(Exercise details): Which lines include the word "that"? Copy each of them.

(Data for processing):

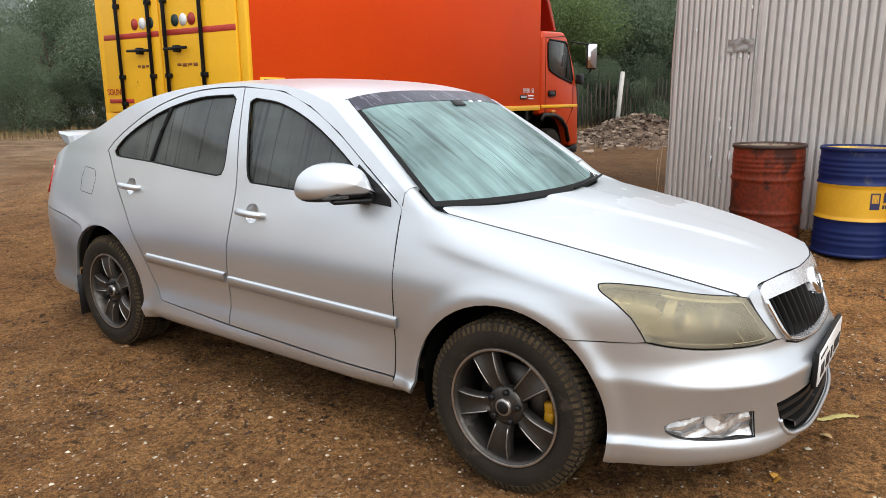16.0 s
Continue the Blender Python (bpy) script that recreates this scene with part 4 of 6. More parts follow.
def emix(fac, a, b, mode="MIX"):
    x = en.new("ShaderNodeMix")
    x.data_type, x.blend_type = "RGBA", mode
    for sock, v in (("Factor", fac), ("A", a), ("B", b)):
        if isinstance(v, (int, float)):
            x.inputs[sock].default_value = v
        elif isinstance(v, tuple):
            x.inputs[sock].default_value = (*v, 1)
        else:
            el.new(v, x.inputs[sock])
    return x.outputs["Result"]


e_grain = tex("ShaderNodeTexNoise", 170, 3, 0.7)
e_big, e_mid, e_fine, e_grit = tex("ShaderNodeTexNoise", 0.55, 6), tex("ShaderNodeTexNoise", 7.0, 7, 0.72), tex("ShaderNodeTexNoise", 45, 5, 0.75), tex("ShaderNodeTexVoronoi", 55)
col = eramp(e_big.outputs["Fac"], [(0.35, (0.262, 0.136, 0.052)), (0.65, (0.392, 0.217, 0.088))])
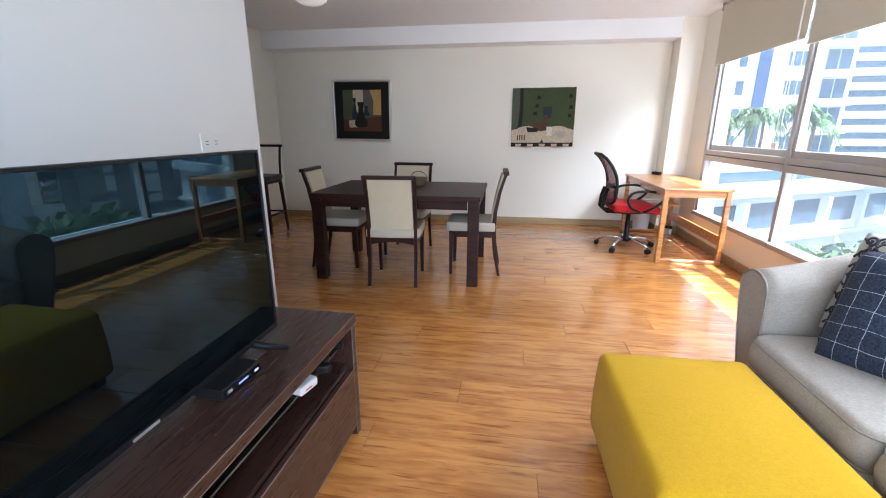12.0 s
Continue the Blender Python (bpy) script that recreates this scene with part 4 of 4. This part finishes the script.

(Full response):
Continue the Blender Python (bpy) script that recreates this scene with part 4 of 6. More parts follow.
Continue the Blender Python (bpy) script that recreates this scene with part 4 of 4. This part finishes the script.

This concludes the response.